If you've been playing the flute for some time, you might have begun to feel limited by your current instrument. Simple, lower priced flutes are fine for beginner to intermediate level players, but when you reach a certain point, you should really consider upgrading to a more serious, professional model. It's a long-term investment that could be your companion through the rest of your flute-playing days if you look after it properly.
When choosing a high-end flute, it's best to look at the parts individually, rather than just the instrument as a whole. This will help you make a more informed decision and understand how each component will affect the sound and playing experience.
First of all, you should know what to look for in a headjoint and what impact it will have on your music.
In most cases, the materials used to make the headjoint will be the same as the rest of the flute. This is not always so, however, and it can make a big difference.
The headjoint makes a huge contribution to the overall sound of a flute, and the material it's built from is a significant part of it. Most professional level flutes will be made from silver or gold, with each having a distinctive sound.
While silver gives warmth to the flute's tone, gold is warmer still, thanks to its density. Sometimes, you'll also find platinum headjoints, which are denser than gold and, as such, even warmer in their tone.
The embouchure holes on different headjoints vary in shape, with common versions being circular, oval or rectangular.
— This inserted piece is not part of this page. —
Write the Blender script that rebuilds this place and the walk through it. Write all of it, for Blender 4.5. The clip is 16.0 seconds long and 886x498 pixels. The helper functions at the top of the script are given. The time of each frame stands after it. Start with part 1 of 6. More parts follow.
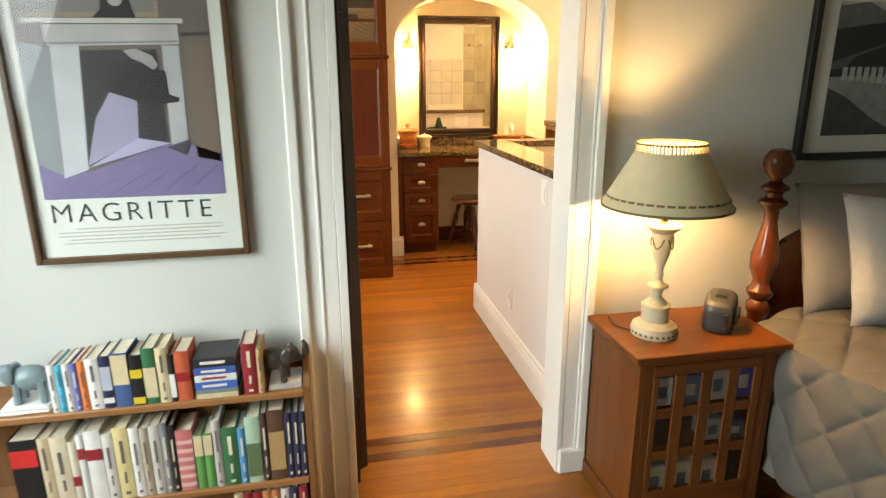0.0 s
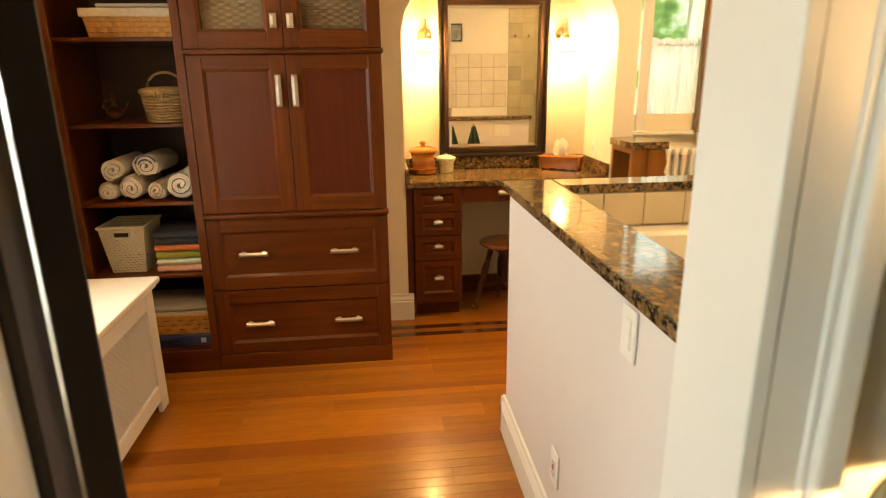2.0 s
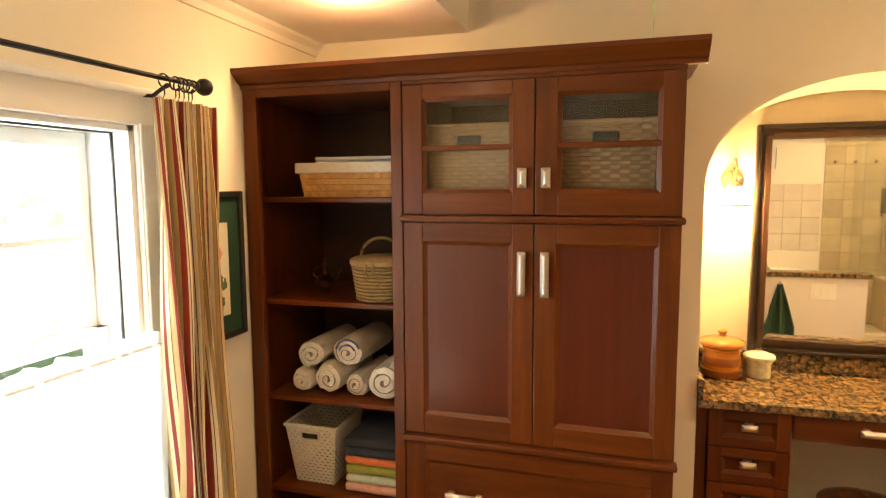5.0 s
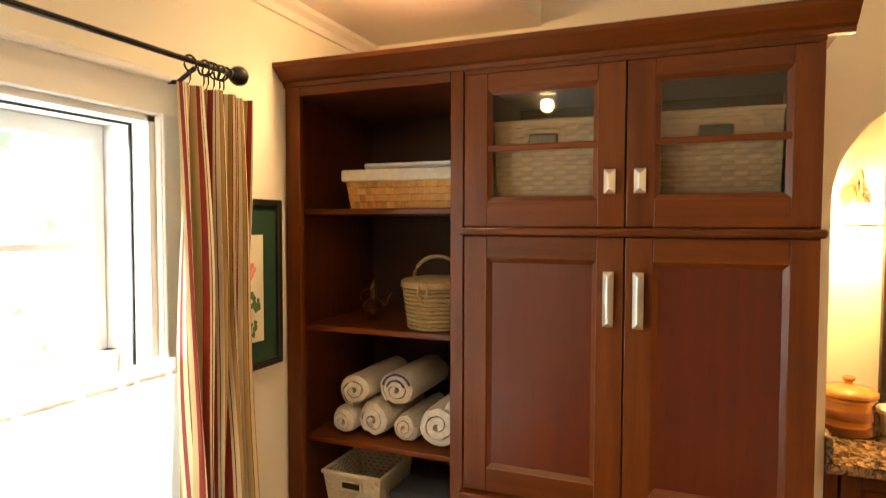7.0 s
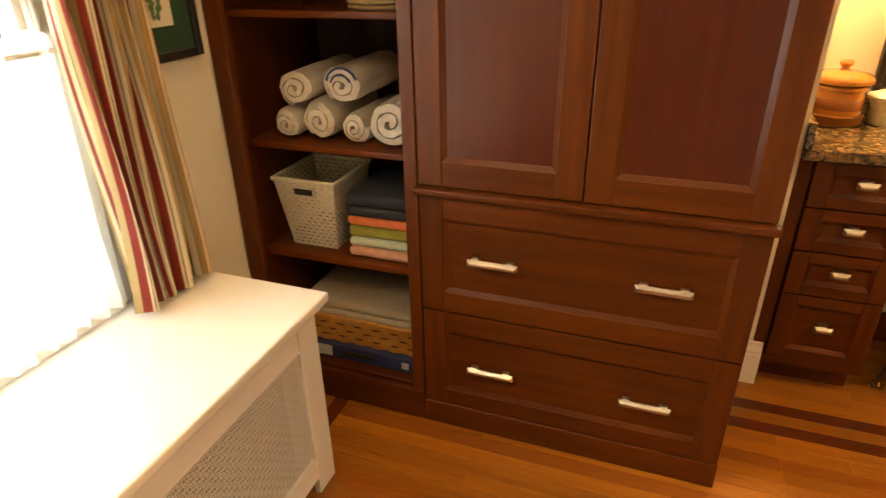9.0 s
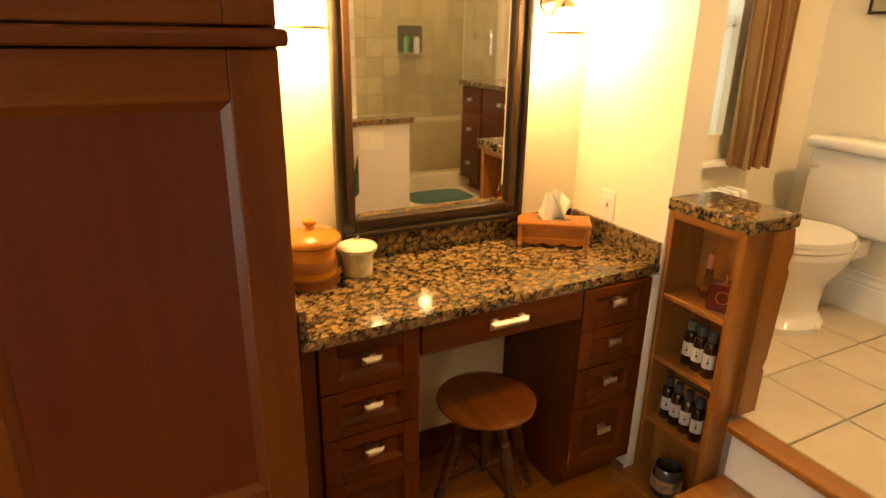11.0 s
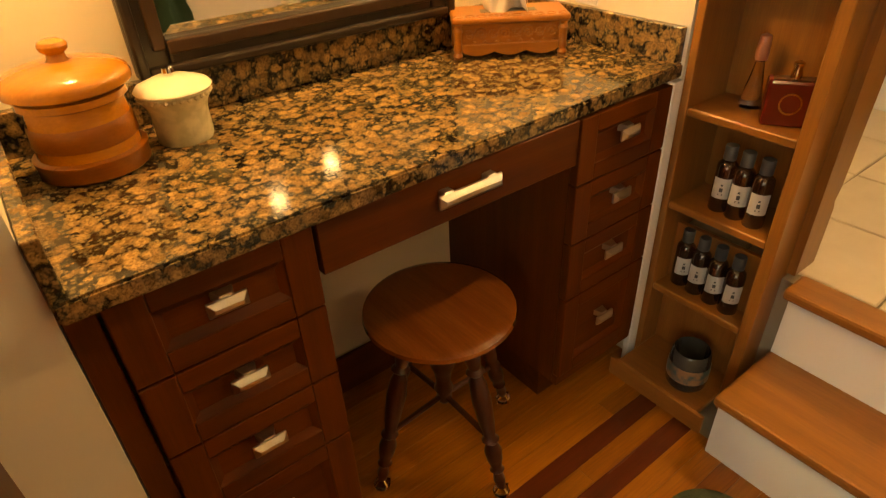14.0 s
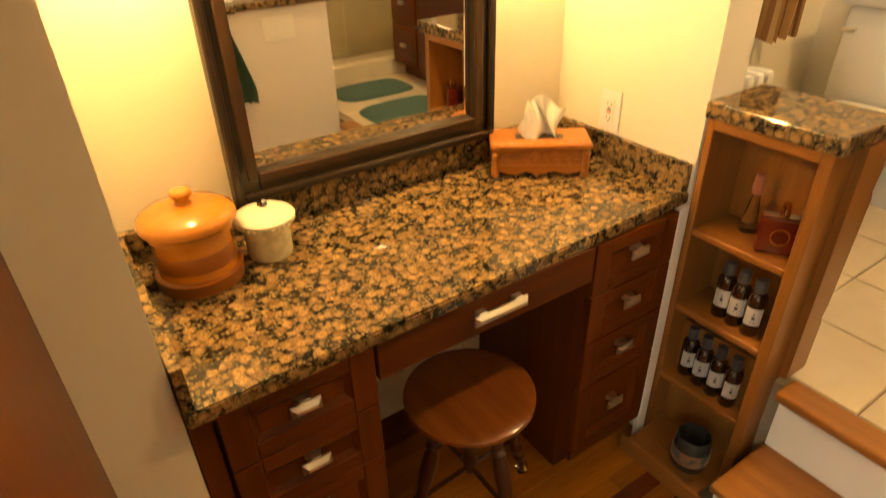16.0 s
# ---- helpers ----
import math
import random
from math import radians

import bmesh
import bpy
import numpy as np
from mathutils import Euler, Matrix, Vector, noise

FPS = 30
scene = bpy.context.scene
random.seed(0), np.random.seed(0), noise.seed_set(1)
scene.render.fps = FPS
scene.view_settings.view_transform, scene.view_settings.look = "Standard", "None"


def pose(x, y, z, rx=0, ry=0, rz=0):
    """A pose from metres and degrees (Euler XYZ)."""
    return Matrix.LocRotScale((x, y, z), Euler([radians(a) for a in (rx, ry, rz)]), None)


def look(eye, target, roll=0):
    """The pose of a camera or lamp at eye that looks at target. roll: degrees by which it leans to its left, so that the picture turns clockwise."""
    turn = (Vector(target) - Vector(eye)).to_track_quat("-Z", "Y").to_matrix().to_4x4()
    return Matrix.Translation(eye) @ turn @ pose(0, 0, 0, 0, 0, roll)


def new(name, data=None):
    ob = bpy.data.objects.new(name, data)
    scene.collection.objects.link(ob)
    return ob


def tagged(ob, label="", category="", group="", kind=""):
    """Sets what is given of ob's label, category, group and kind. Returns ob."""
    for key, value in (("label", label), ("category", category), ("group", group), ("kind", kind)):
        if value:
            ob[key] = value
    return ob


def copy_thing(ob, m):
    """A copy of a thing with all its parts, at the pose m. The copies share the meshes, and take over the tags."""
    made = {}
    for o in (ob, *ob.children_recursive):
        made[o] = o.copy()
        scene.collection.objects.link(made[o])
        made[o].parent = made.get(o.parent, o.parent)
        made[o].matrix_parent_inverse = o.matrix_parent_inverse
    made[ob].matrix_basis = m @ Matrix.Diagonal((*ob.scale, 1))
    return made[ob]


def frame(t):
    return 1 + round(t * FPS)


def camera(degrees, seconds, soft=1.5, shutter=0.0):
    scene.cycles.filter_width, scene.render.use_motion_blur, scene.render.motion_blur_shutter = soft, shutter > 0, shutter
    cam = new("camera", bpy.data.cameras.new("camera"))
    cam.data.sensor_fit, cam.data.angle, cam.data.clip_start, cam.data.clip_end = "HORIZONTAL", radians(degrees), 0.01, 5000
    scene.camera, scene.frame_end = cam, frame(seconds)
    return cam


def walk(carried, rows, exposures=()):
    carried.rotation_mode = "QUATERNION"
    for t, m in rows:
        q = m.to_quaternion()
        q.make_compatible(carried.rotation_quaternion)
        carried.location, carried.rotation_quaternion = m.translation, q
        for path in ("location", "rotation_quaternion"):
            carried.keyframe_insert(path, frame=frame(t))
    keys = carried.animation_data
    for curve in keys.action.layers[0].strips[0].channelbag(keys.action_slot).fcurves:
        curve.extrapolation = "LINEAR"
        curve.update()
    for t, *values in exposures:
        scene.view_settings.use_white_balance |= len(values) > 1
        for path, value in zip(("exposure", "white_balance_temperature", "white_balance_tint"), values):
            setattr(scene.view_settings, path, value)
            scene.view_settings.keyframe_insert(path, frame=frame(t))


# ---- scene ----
cam = camera(72.5, 16.0, soft=1.2, shutter=0.3)
METRES, EYE, TILT, LEAN, TURN = 5.175, 1.4686, 0.0, 0.0, -11.2
ROWS = [
    (0.0, 0.0, 0.0, 0.0, -0.06, -15.81, 0.22),
    (0.5, 0.0161, 0.074, 0.0033, 0.16, -16.44, 0.51),
    (1.0, 0.0219, 0.1462, 0.0085, 0.36, -16.6, 0.94),
    (1.5, 0.0309, 0.2119, 0.0088, 1.35, -16.13, 0.92),
    (2.0, 0.0315, 0.2763, 0.0072, 4.83, -16.24, 0.64),
    (2.5, 0.0219, 0.3349, 0.0071, 7.48, -16.19, 0.74),
    (3.0, 0.0094, 0.3833, 0.0137, 14.61, -15.79, 0.77),
    (3.5, -0.0034, 0.4166, 0.0269, 22.0, -15.95, 0.82),
    (4.0, -0.0196, 0.442, 0.0357, 24.06, -14.69, 0.72),
    (4.5, -0.0272, 0.4593, 0.0453, 25.53, -10.22, 0.45),
    (4.7, -0.0284, 0.4652, 0.0495, 26.6, -8.31, 0.4),
    (6.8, -0.0641, 0.5208, 0.0322, 32.85, -0.97, -0.2),
    (7.0, -0.0669, 0.5255, 0.0319, 33.3, -2.43, -0.13),
    (7.5, -0.0724, 0.5343, 0.014, 33.27, -11.34, 0.53),
    (8.0, -0.0759, 0.5413, -0.0008, 32.7, -20.03, 0.66),
    (8.5, -0.0771, 0.5492, -0.0066, 32.26, -25.23, 0.84),
    (9.0, -0.0736, 0.5635, -0.0057, 31.07, -26.64, 0.97),
    (9.5, -0.0603, 0.5916, 0.0069, 20.18, -26.84, 1.19),
    (10.0, -0.058, 0.6241, 0.0198, 4.21, -26.48, 0.95),
    (10.2, -0.0675, 0.6375, 0.0295, -0.95, -25.9, 0.5),
    (12.3, -0.0900, 0.7530, 0.0242, -26.75, -11.1, -0.2),
    (12.5, -0.0787, 0.7658, 0.021, -27.6, -12.02, -0.05),
    (13.0, -0.0473, 0.7961, -0.0026, -27.0, -19.1, 0.68),
    (13.5, -0.0354, 0.816, -0.0239, -26.56, -27.73, 1.79),
    (14.0, -0.0355, 0.8254, -0.0321, -26.47, -33.99, 2.23),
    (14.5, -0.0353, 0.8282, -0.0347, -25.48, -35.72, 2.11),
    (15.0, -0.0367, 0.828, -0.0316, -24.34, -36.61, 2.19),
    (15.5, -0.0402, 0.823, -0.0121, -23.28, -36.63, 2.05),
    (16.0, -0.0459, 0.8099, 0.0199, -22.94, -31.34, 1.38),
]
EXPOSURES = [(0.0, 0.1, 7100, 10), (1.5, -0.2, 8100, 10), (2.5, -0.17, 8000, 10), (4.5, 0.0, 7100, 10), (7.5, -0.05, 7100, 10), (9.0, -0.12, 7600, 10), (9.5, -0.25, 8600, 12), (10.2, -0.36, 8000, 10), (12.3, -0.62, 8300, 10), (13.0, -0.60, 8300, 10), (13.5, -0.62, 8600, 10), (14.5, -0.62, 9500, 10), (16.0, -0.50, 8000, 6)]
walk(cam, [(t, pose(0, 0, EYE, TILT, LEAN, TURN) @ pose(METRES * x, METRES * y, METRES * z, 90 + pitch, roll, yaw)) for t, x, y, z, yaw, pitch, roll in ROWS], EXPOSURES)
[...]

While this affects the way a flute plays and the octaves it excels at, it also comes down largely to personal preferences and your unique embouchure.
Embouchure holes also vary in size, with larger ones making the flute bolder and smaller ones giving a more delicate sound.
The best way to choose your ideal shape is to try a range of different headjoints and see which work best for you.
Some lip plates are made from a different material to the rest of the headjoint, which is largely for aesthetic purposes. It can create a nice contrasting look but doesn't really affect the sound to any noticeable degree.
There's some variation in lip plate shape, which is another factor that can only really be decided by finding out what works with your embouchure.
Although the riser is a particularly small part of a flute's headjoint, it has a big effect on the sound. Since it's the part where the sound is made, you should think carefully about the material it's made from, which may differ from the rest of the headjoint.
Also, examine the riser's depth. Shallower ones will give you a lighter, brighter sound, while deeper risers darken the tone.